Ему сказали, что подобные личные оскорбления равносильны уголовному преступлению – клевете на видного государственного деятеля, а следовательно, он оскорбляет саму партию, и что такое поведение недопустимо.
Надарая схватил его, но тот не оказал сопротивления. Тогда я заметил, что он колченогий, но не испытал никакого сочувствия к этому упрямому дураку. Я подал Надарае сигнал, и старика вывели. Мой гнев был настолько силен, что я решил прикончить его сам. Я достал пистолет из ящика стола и пошел за ним в расстрельную. Надарая велел ему встать спиной к стене, головой к маленькому окну.

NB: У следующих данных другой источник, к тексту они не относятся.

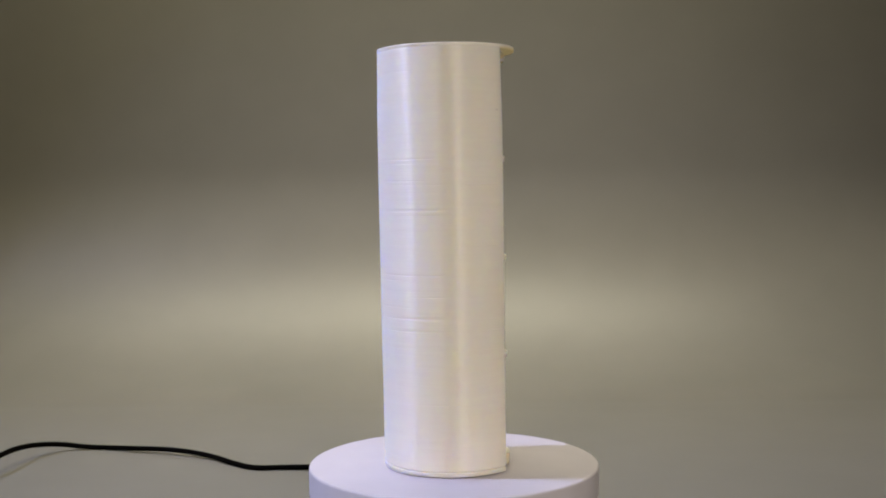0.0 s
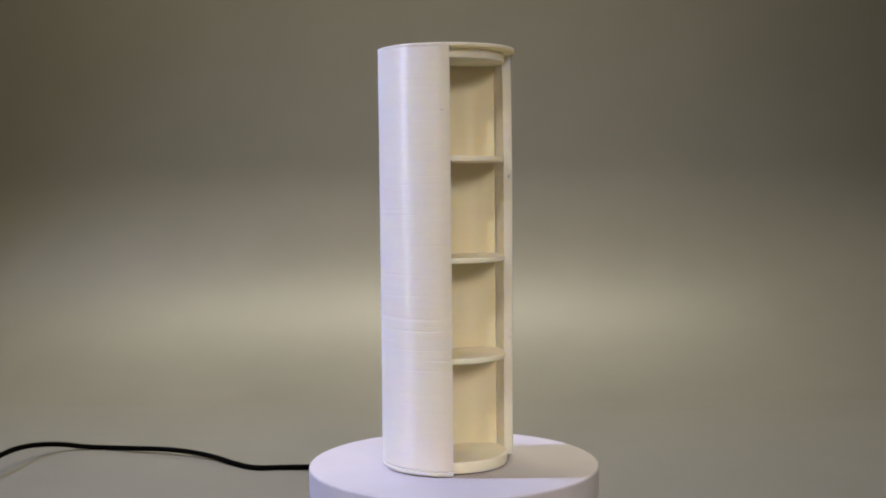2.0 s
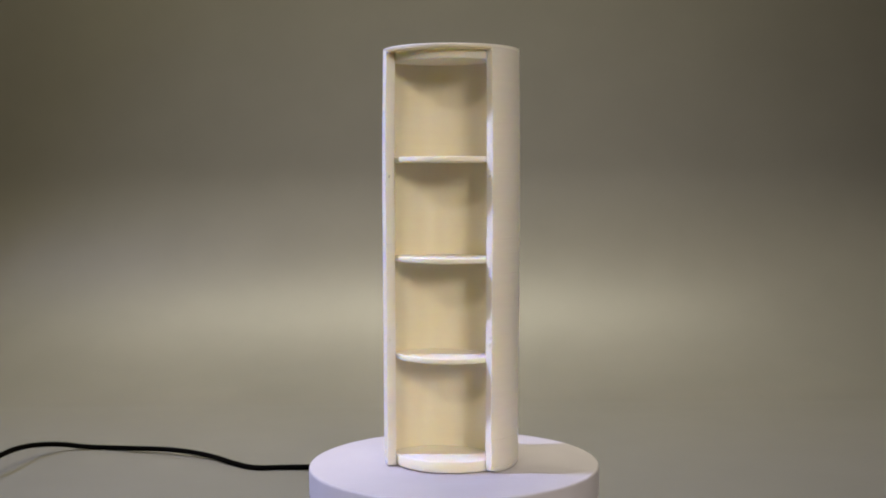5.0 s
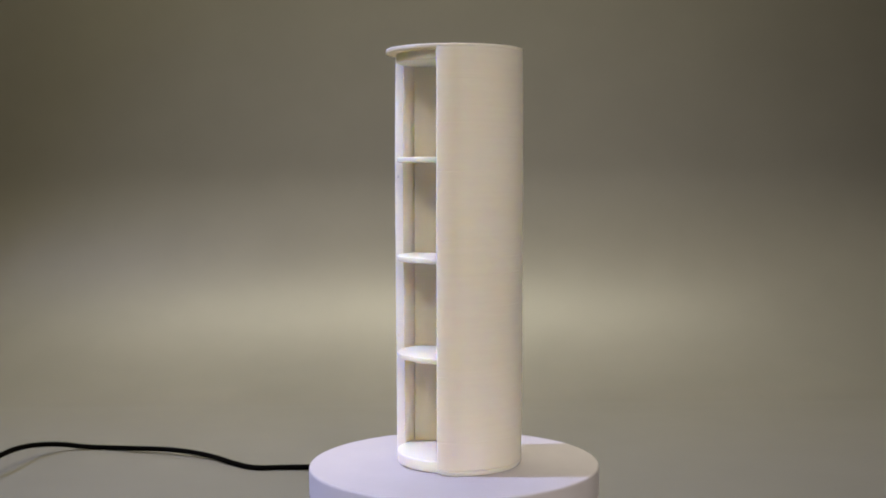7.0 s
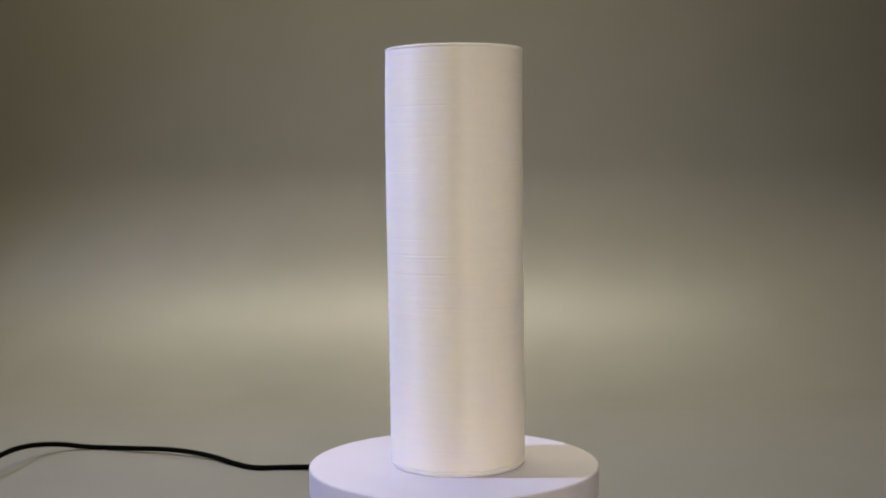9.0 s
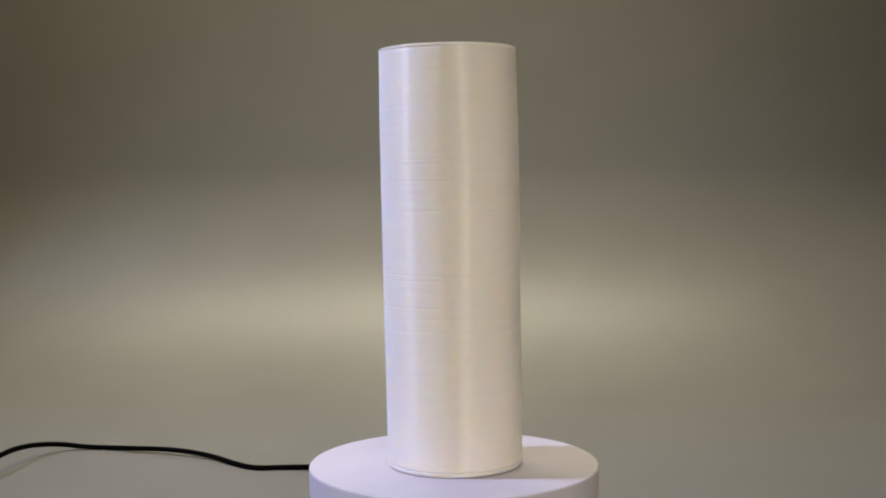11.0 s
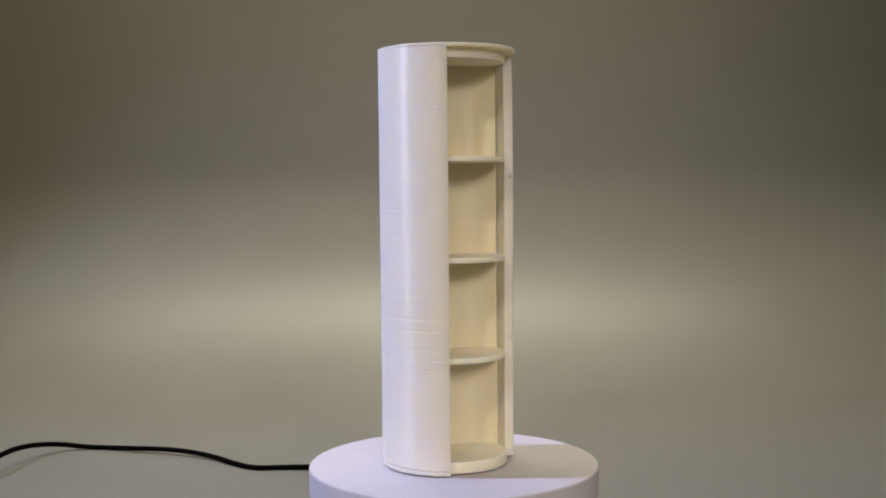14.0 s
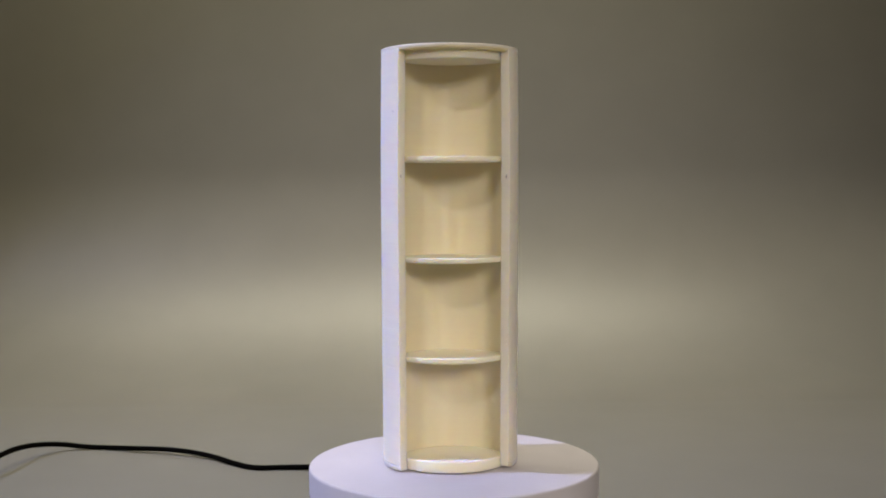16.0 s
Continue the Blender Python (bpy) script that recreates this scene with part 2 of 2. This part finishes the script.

Старик не оказывал сопротивления. Должно быть, знал, что его ждет, и собирался играть роль мученика до конца. Его упрямство и высокомерие бесили меня. Надарая ударил его в живот, а затем повалил на пол, но только после того, как он нанес сильный удар ногой по яйцам, старик закричал и принялся скулить, как собака. Мы подняли его на ноги, но он не хотел стоять прямо, так что было бесполезно пытаться воспользоваться маленьким окошком[24]. Я дважды выстрелил ему в голову, но целился не так хорошо, как обычно. Моя первая пуля раздробила ему грудь, вторая прошла сквозь шею, и кровь хлынула на пол. Рукояткой своего пистолета я размозжил ему череп, но даже тогда его упрямый дух не сразу покинул тело.
Когда все закончилось, я налил себе крепкого коньяку. Надарая позвал двух моих грузин, чтобы они отнесли тело вниз и похоронили его в подвале. Я хотел отдать необходимые распоряжения, чтобы девушку забрали из дома, но в последнюю минуту передумал. Она, вероятно, до сих пор понятия не имеет, кто я такой, и, кроме того, это может создать осложнения с овдовевшей матерью. У меня и без этих дополнительных бытовых кризисов забот хватает.